→ **YOUR OBJECTIVE**
Reproduce the listing below exactly. Pictures do not belong in the copy.

→ **DATASET CONTENT**
◇ ◇ ◇

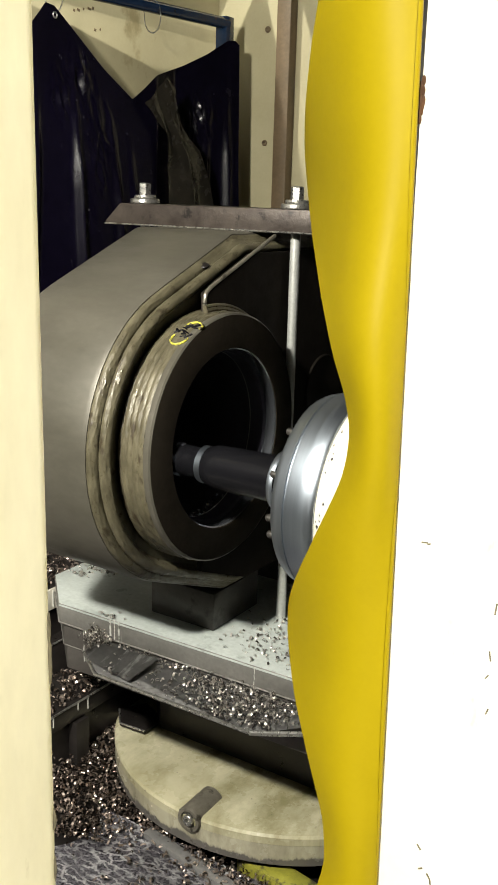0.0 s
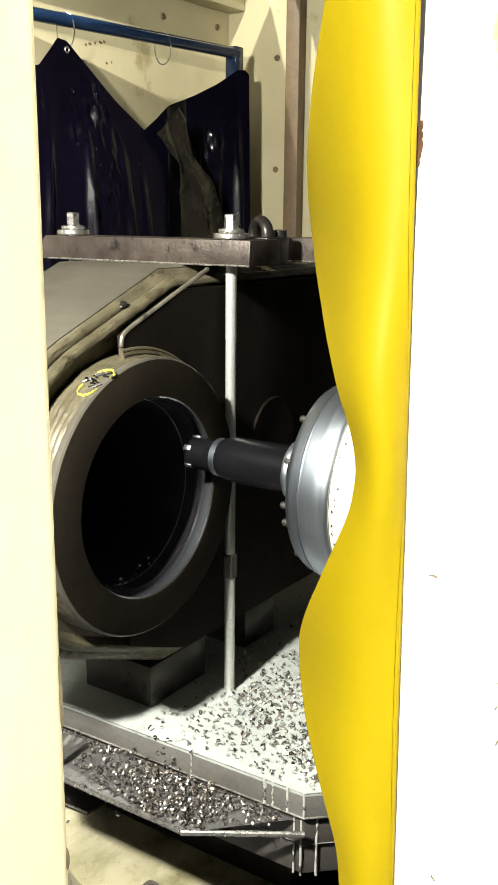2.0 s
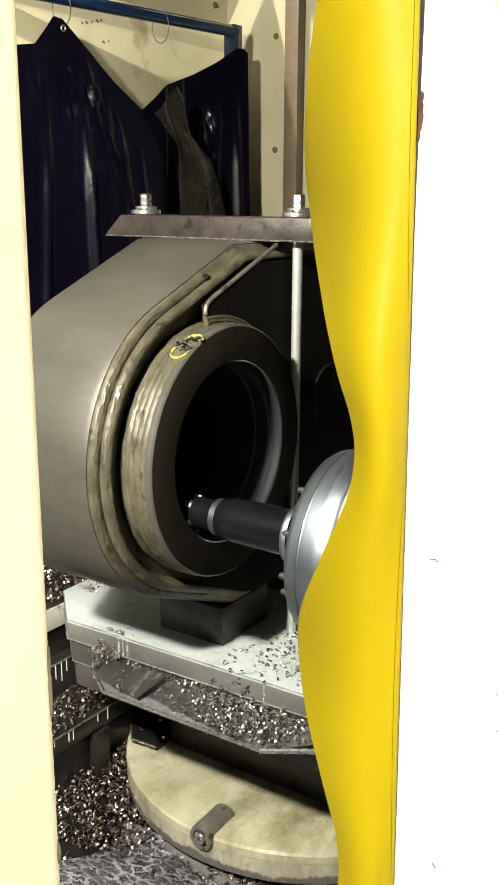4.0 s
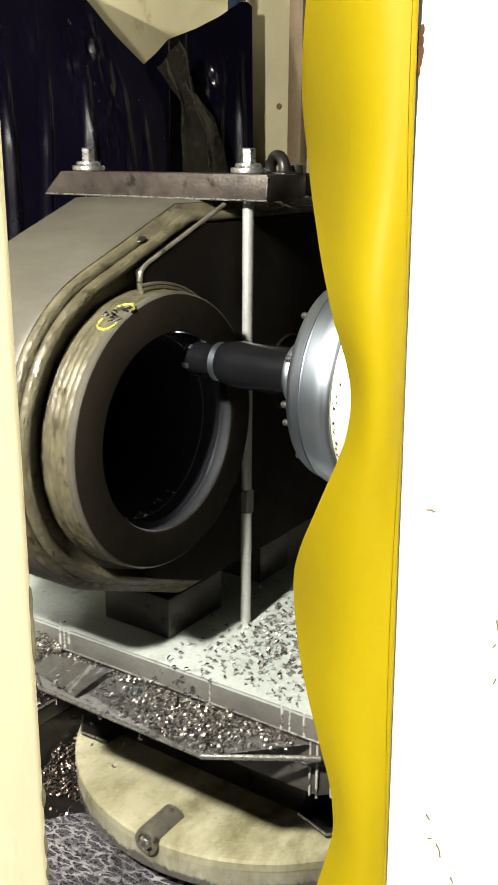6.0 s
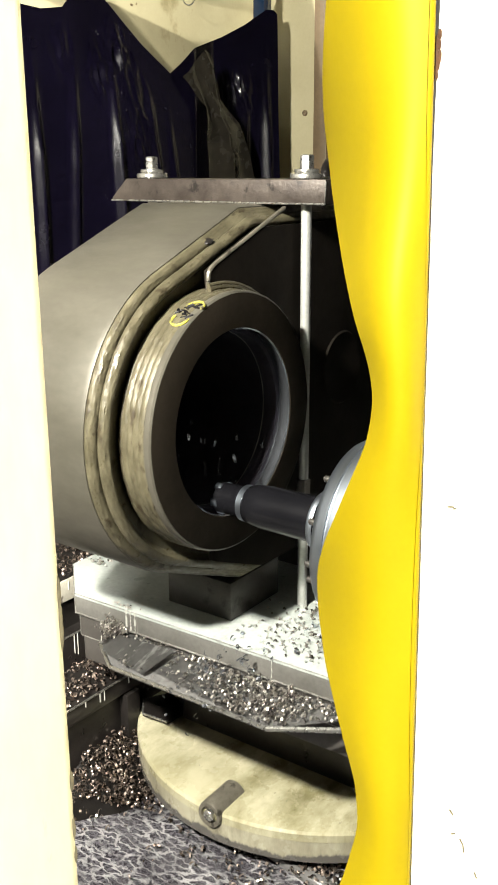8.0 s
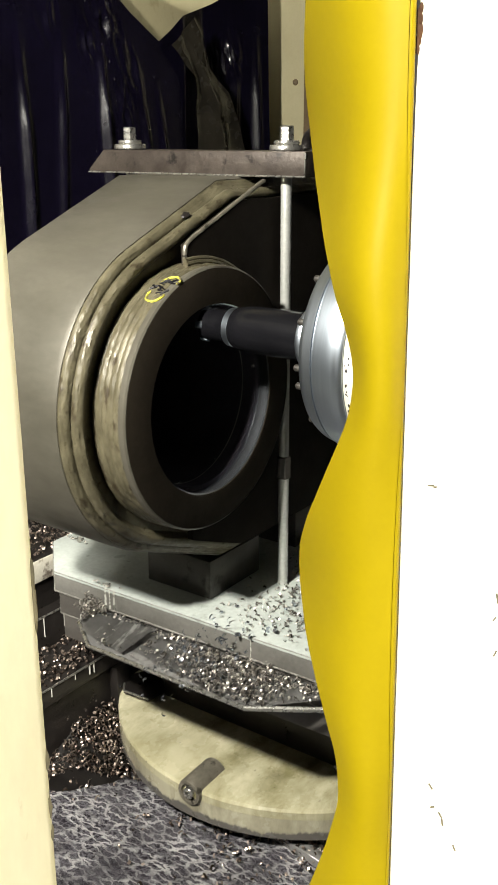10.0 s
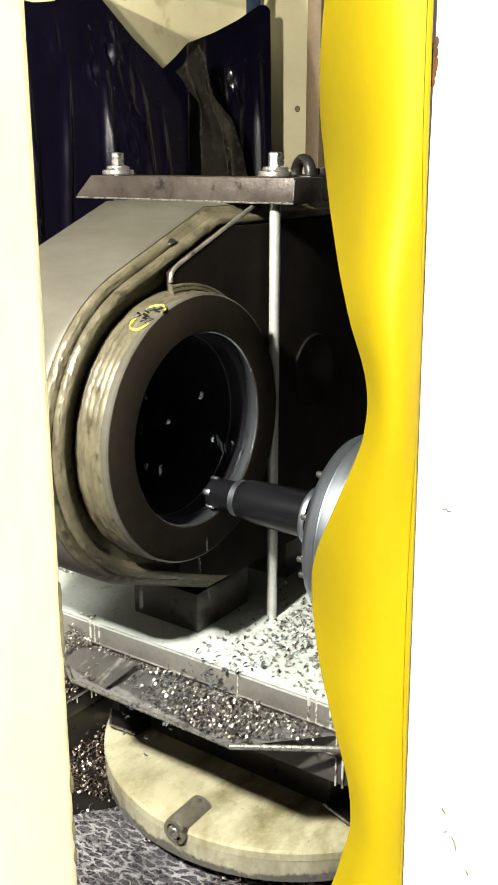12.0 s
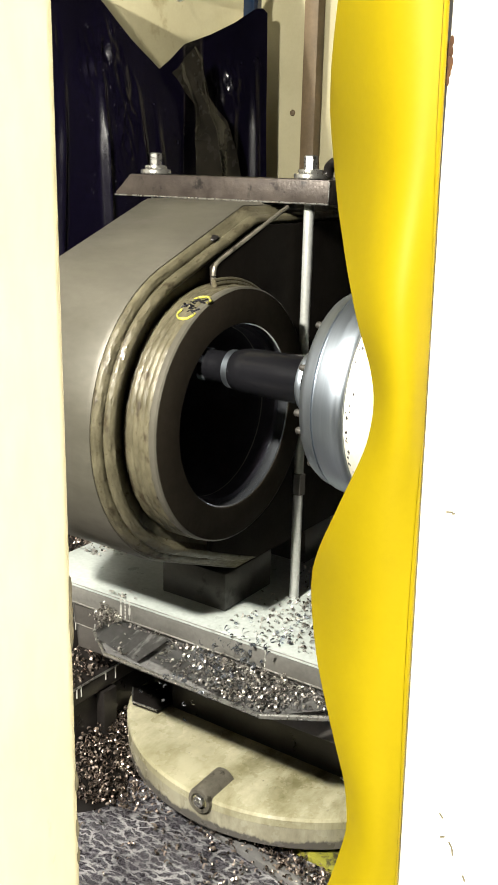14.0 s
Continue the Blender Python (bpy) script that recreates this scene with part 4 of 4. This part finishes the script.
chips("lower_ledge_chips", pl, M_CHIPDARK, rng, 0.0095, "oily steel chips covering the lower ledge")


# chips that are thrown off in the bore, fall on the pallet and stay there
FALLING = []


def falling_chips():
    r = random.Random(5)
    laps = [0.66, 4.38, 7.78, 11.58]
    starts = [(lap + r.uniform(0.0, 0.55)) for lap in laps for _ in range(30)] + [r.uniform(0.2, 13.2) for _ in range(24)]
    for k, t0 in enumerate(starts):
        verts, faces = [], []
        curl(verts, faces, (0, 0, 0), r, r.uniform(0.006, 0.0115))
        me = bpy.data.meshes.new("falling_chip")
        me.from_pydata(verts, [], faces)
        me.materials.append(M_CUT)
        ob = tagged(new("falling_chip", me), "bright curled steel chip falling from the bore", "metal chip", "falling chips")
        a = r.uniform(215, 300)
        y0, z0 = BY + 0.146 * math.cos(radians(a)), BZ + 0.146 * math.sin(radians(a))
        x0 = r.uniform(-0.928, -0.908)
        FALLING.append((ob, t0, (x0, y0, z0), r.uniform(0.08, 0.34), r.uniform(-0.25, 0.25), r.uniform(1.3, 2.2), r.uniform(0, 360)))


falling_chips()


def fall_rows(t0, start, vx, vy, vz, turn):
    """At rest on the bore till t0, then a free fall on to the pallet, then at rest there."""
    x, y, z = start
    drop = z - 0.824
    flight = (vz + math.sqrt(vz * vz + 2 * 9.81 * drop)) / 9.81
    rows = []
    steps = sorted(set(TIMES + [round(t0 + 0.0333 * k, 3) for k in range(int(flight / 0.0333) + 3)]))
    for t in steps:
        if t > 14.0:
            break
        u = min(max(t - t0, 0.0), flight)
        rows.append((t, pose(x + vx * u, y + vy * u + slide(t), z + vz * u - 4.905 * u * u, turn + 300 * u, 200 * u, turn)))
    return rows


def motions():
    for ob, (x, y, z) in ON_TABLE:
        walk(ob, [(t, pose(x, y + slide(t), z)) for t in TIMES])
    for ob, (x, y, z) in ON_HEAD:
        spin = 75.0 if ob.name.startswith("milling_tool") else 0.0
        walk(ob, [(round(0.1 * k, 1), pose(x, y, z + lift(0.1 * k), spin * k)) for k in range(141)])
    for ob, *rest in FALLING:
        walk(ob, fall_rows(*rest))


motions()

◇ ◇ ◇

→ **FULL ANSWER**
0.0 s
2.0 s
4.0 s
6.0 s
8.0 s
10.0 s
12.0 s
14.0 s
Continue the Blender Python (bpy) script that recreates this scene with part 4 of 4. This part finishes the script.
chips("lower_ledge_chips", pl, M_CHIPDARK, rng, 0.0095, "oily steel chips covering the lower ledge")


# chips that are thrown off in the bore, fall on the pallet and stay there
FALLING = []


def falling_chips():
    r = random.Random(5)
    laps = [0.66, 4.38, 7.78, 11.58]
    starts = [(lap + r.uniform(0.0, 0.55)) for lap in laps for _ in range(30)] + [r.uniform(0.2, 13.2) for _ in range(24)]
    for k, t0 in enumerate(starts):
        verts, faces = [], []
        curl(verts, faces, (0, 0, 0), r, r.uniform(0.006, 0.0115))
        me = bpy.data.meshes.new("falling_chip")
        me.from_pydata(verts, [], faces)
        me.materials.append(M_CUT)
        ob = tagged(new("falling_chip", me), "bright curled steel chip falling from the bore", "metal chip", "falling chips")
        a = r.uniform(215, 300)
        y0, z0 = BY + 0.146 * math.cos(radians(a)), BZ + 0.146 * math.sin(radians(a))
        x0 = r.uniform(-0.928, -0.908)
        FALLING.append((ob, t0, (x0, y0, z0), r.uniform(0.08, 0.34), r.uniform(-0.25, 0.25), r.uniform(1.3, 2.2), r.uniform(0, 360)))


falling_chips()


def fall_rows(t0, start, vx, vy, vz, turn):
    """At rest on the bore till t0, then a free fall on to the pallet, then at rest there."""
    x, y, z = start
    drop = z - 0.824
    flight = (vz + math.sqrt(vz * vz + 2 * 9.81 * drop)) / 9.81
    rows = []
    steps = sorted(set(TIMES + [round(t0 + 0.0333 * k, 3) for k in range(int(flight / 0.0333) + 3)]))
    for t in steps:
        if t > 14.0:
            break
        u = min(max(t - t0, 0.0), flight)
        rows.append((t, pose(x + vx * u, y + vy * u + slide(t), z + vz * u - 4.905 * u * u, turn + 300 * u, 200 * u, turn)))
    return rows


def motions():
    for ob, (x, y, z) in ON_TABLE:
        walk(ob, [(t, pose(x, y + slide(t), z)) for t in TIMES])
    for ob, (x, y, z) in ON_HEAD:
        spin = 75.0 if ob.name.startswith("milling_tool") else 0.0
        walk(ob, [(round(0.1 * k, 1), pose(x, y, z + lift(0.1 * k), spin * k)) for k in range(141)])
    for ob, *rest in FALLING:
        walk(ob, fall_rows(*rest))


motions()